(WHAT IS BEING ASKED) Omit all pictures. Copy the rest of the material exactly.

(INFORMATION SHOWN)
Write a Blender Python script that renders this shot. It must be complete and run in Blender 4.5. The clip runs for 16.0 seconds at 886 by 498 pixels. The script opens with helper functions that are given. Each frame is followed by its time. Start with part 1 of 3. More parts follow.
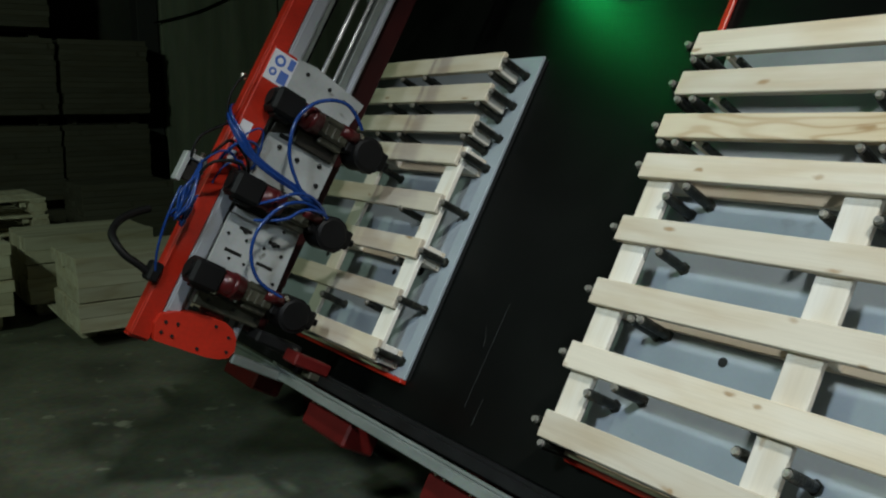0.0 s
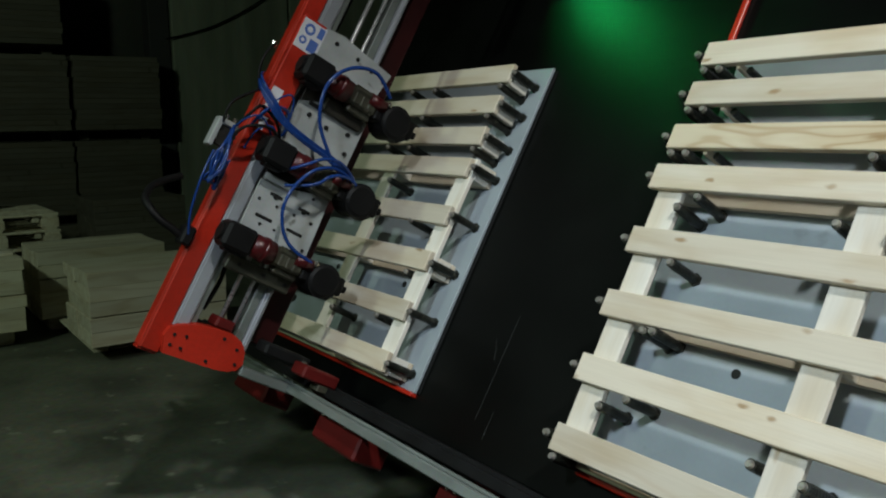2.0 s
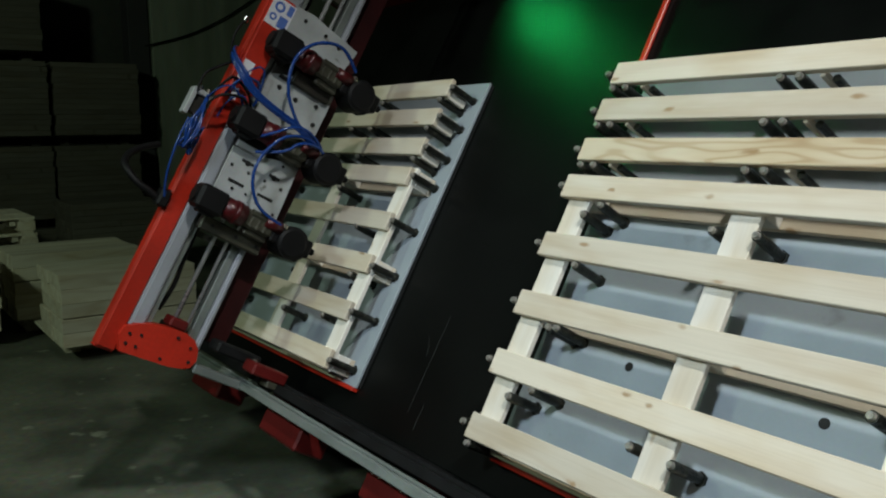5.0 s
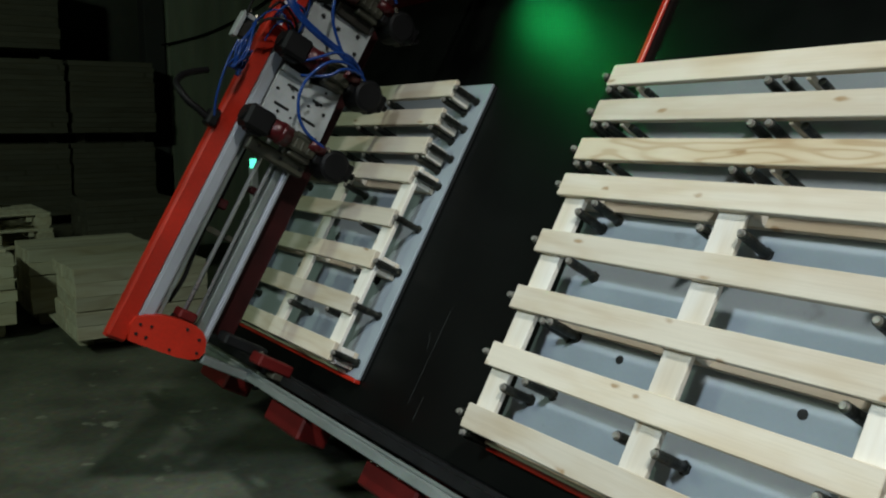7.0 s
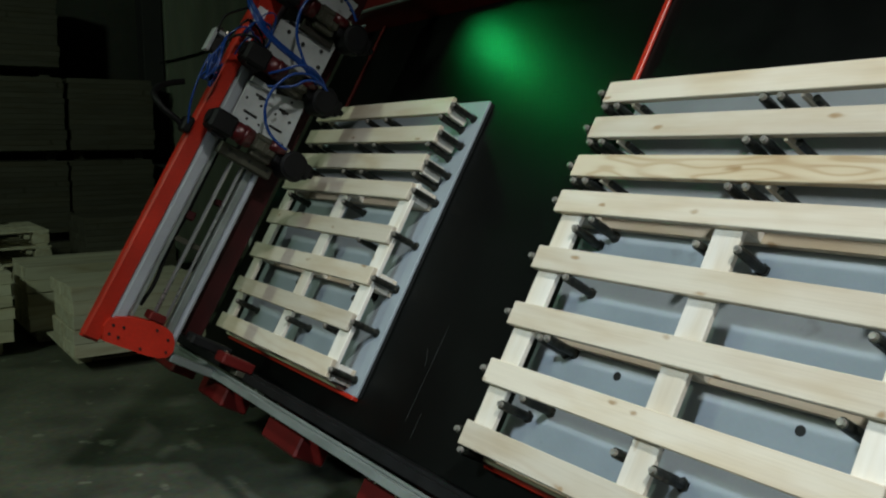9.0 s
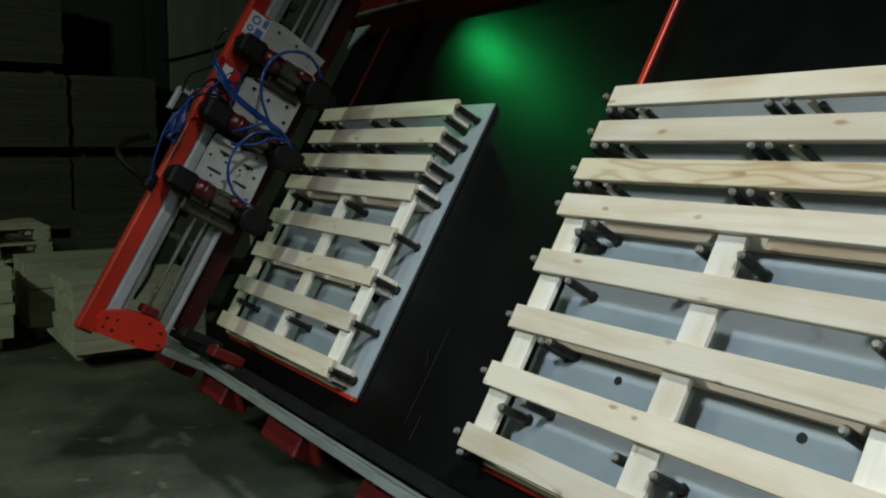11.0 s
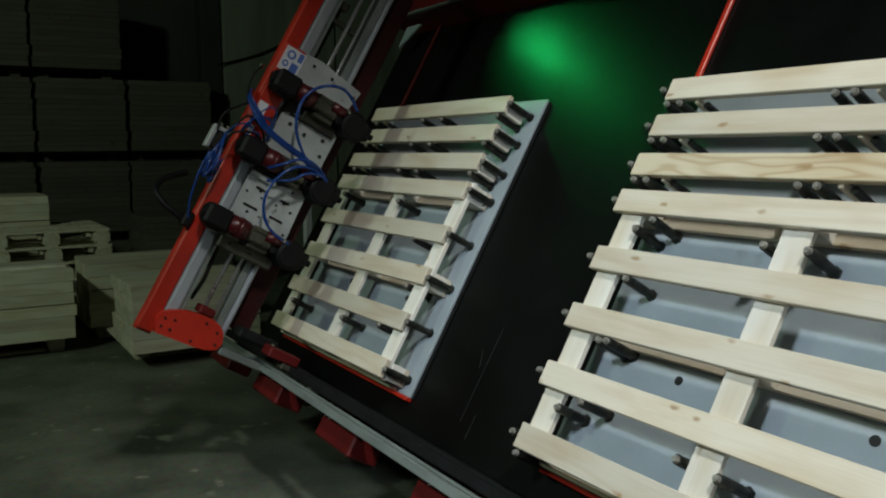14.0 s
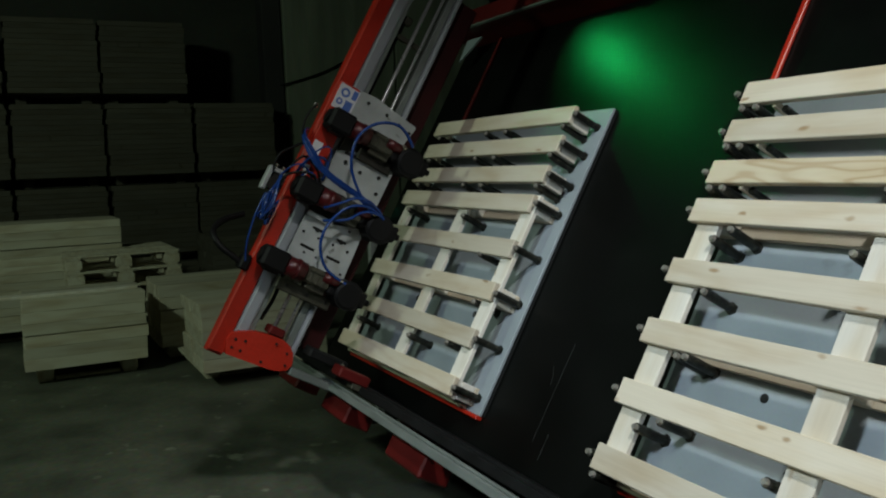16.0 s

(SOLUTION TO THIS PROBLEM)
Write a Blender Python script that renders this shot. It must be complete and run in Blender 4.5. The clip runs for 16.0 seconds at 886 by 498 pixels. The script opens with helper functions that are given. Each frame is followed by its time. Start with part 1 of 3. More parts follow.
0.0 s
2.0 s
5.0 s
7.0 s
9.0 s
11.0 s
14.0 s
16.0 s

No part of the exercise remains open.